AI is changing the world faster than most realize
While firms debate ethics opinions, the technology is already reshaping how legal work gets done, priced, and delivered.
AI isn't just changing legal work—it's advancing faster through law than almost any other profession. The Axios piece on AI's rapid transformation hits different when you see it playing out across BigLaw and solo practices.
Dario Amodei predicts AI will eliminate half of entry-level white-collar jobs in one to five years, but in law, we're already seeing this shift. Document review that consumed weeks now happens in hours. Contract analysis requiring associate teams gets handled by one lawyer with strategic prompts. Legal research that tied up entire departments runs overnight.

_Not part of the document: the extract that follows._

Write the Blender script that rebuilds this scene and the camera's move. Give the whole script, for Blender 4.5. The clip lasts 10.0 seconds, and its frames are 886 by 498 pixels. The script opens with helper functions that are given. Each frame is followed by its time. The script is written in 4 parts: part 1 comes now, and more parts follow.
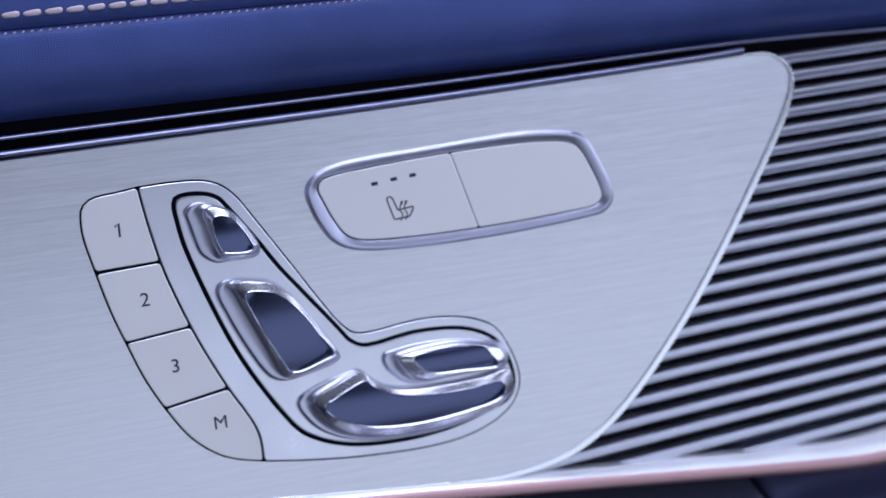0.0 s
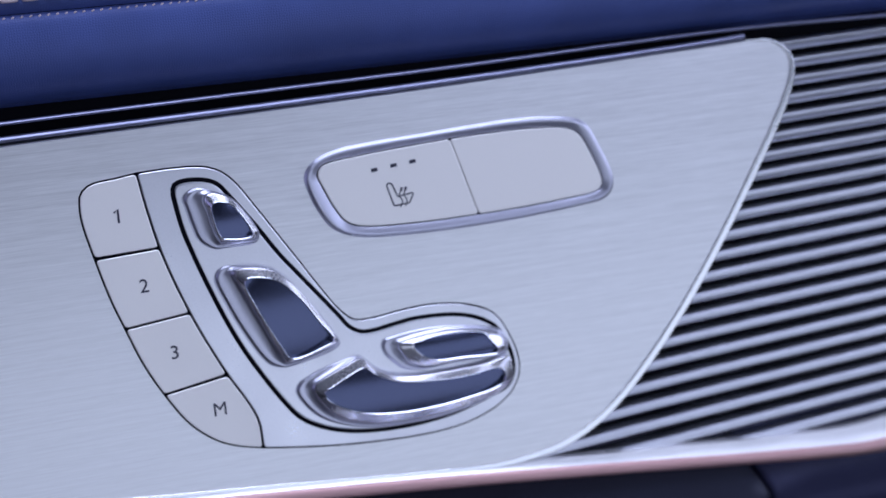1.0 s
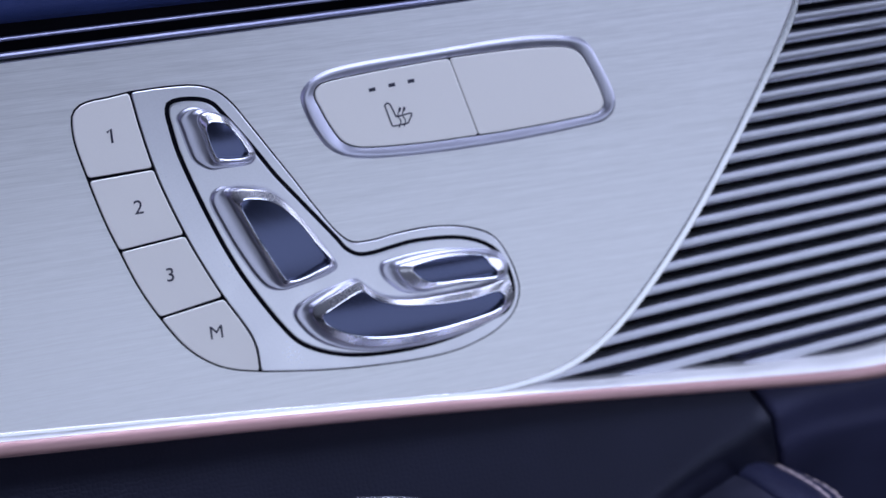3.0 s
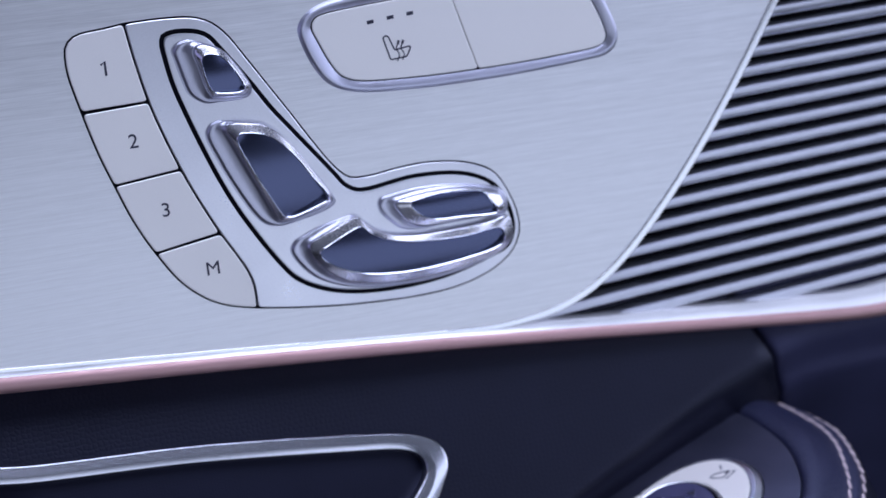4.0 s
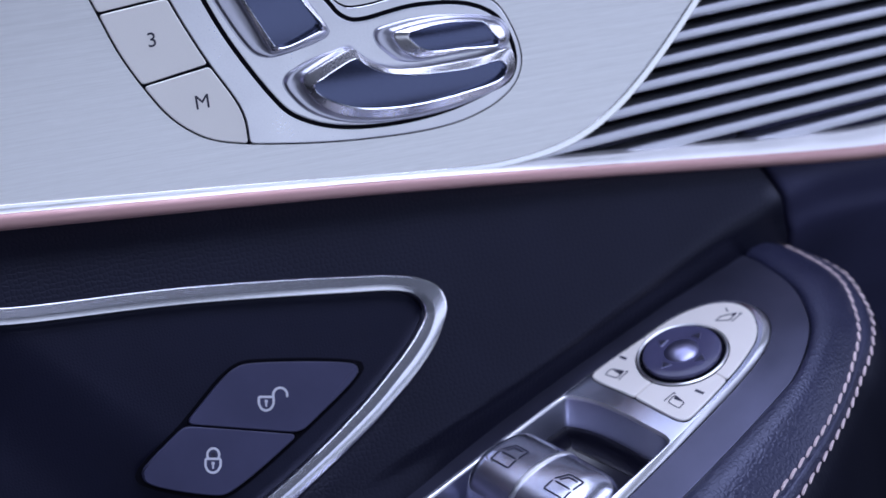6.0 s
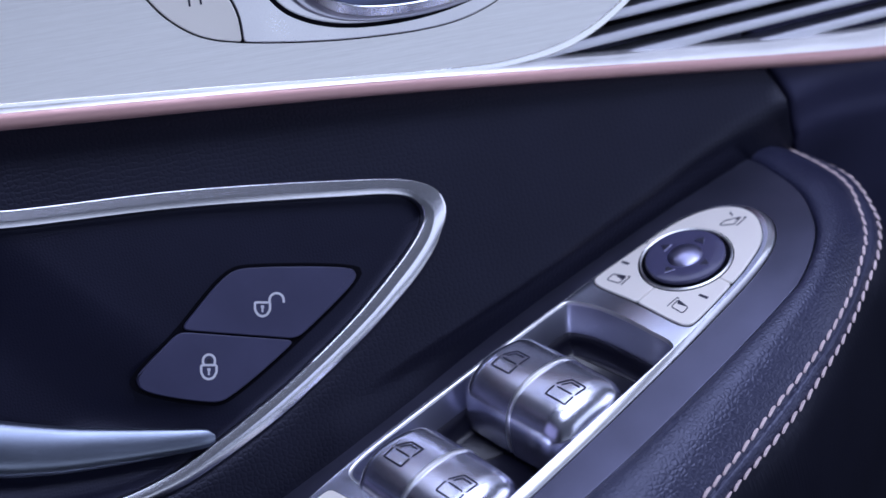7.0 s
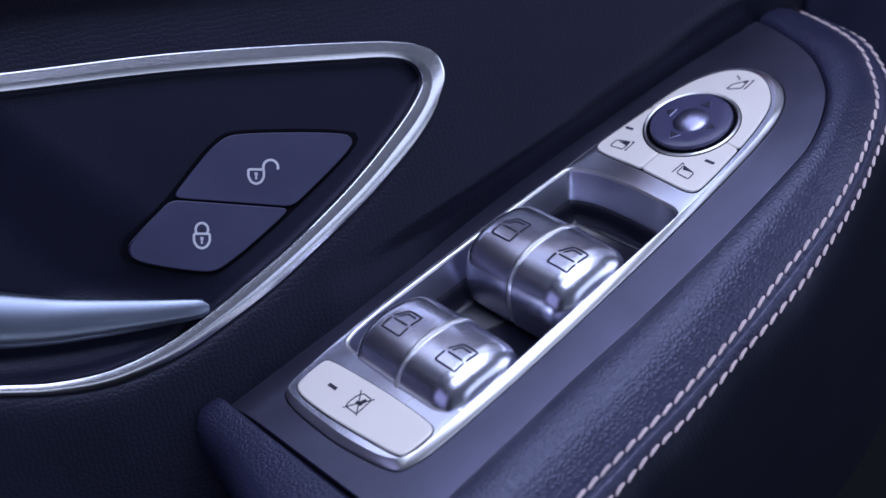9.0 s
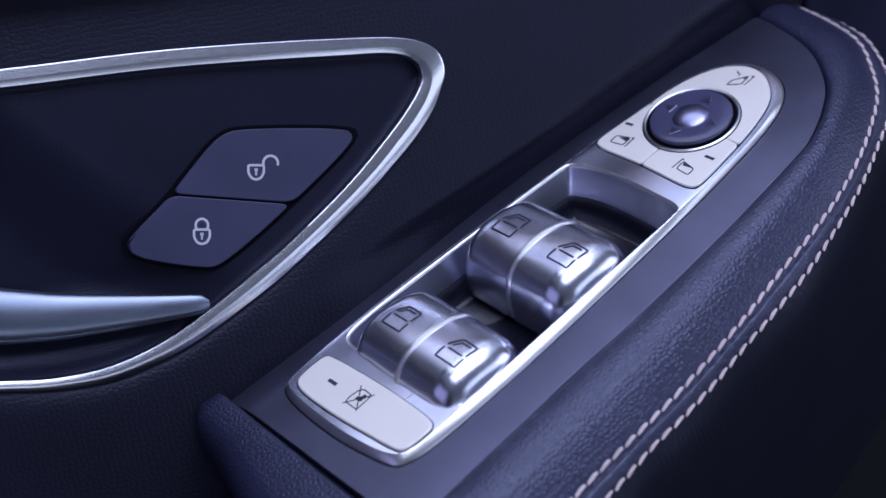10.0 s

The adoption velocity is remarkable. ChatGPT reached one million users in five days, but Facebook took ten months. In legal practice, we're seeing similar acceleration curves. Firms that banned AI tools six months ago now scramble to train partners on prompt engineering. Corporate counsel quietly pilot programs while outside firms debate ethics opinions.
What the broader discussion misses: lawyers have unique advantages in this transition because our work centers on judgment, not just information processing. The technology amplifies analytical capabilities rather than replacing them entirely. Junior associates still need training in legal reasoning, but their research methods have fundamentally changed since five years ago.
The challenge isn't whether AI will reshape practice—it's whether firms adapt business models before technology outpaces their ability to capture value. Billable hours face pressure from efficiency gains, partnership structures need reconsideration, and client expectations shift toward results over time invested.
The legal profession is uniquely positioned to help write AI governance frameworks while simultaneously being transformed by the technology itself.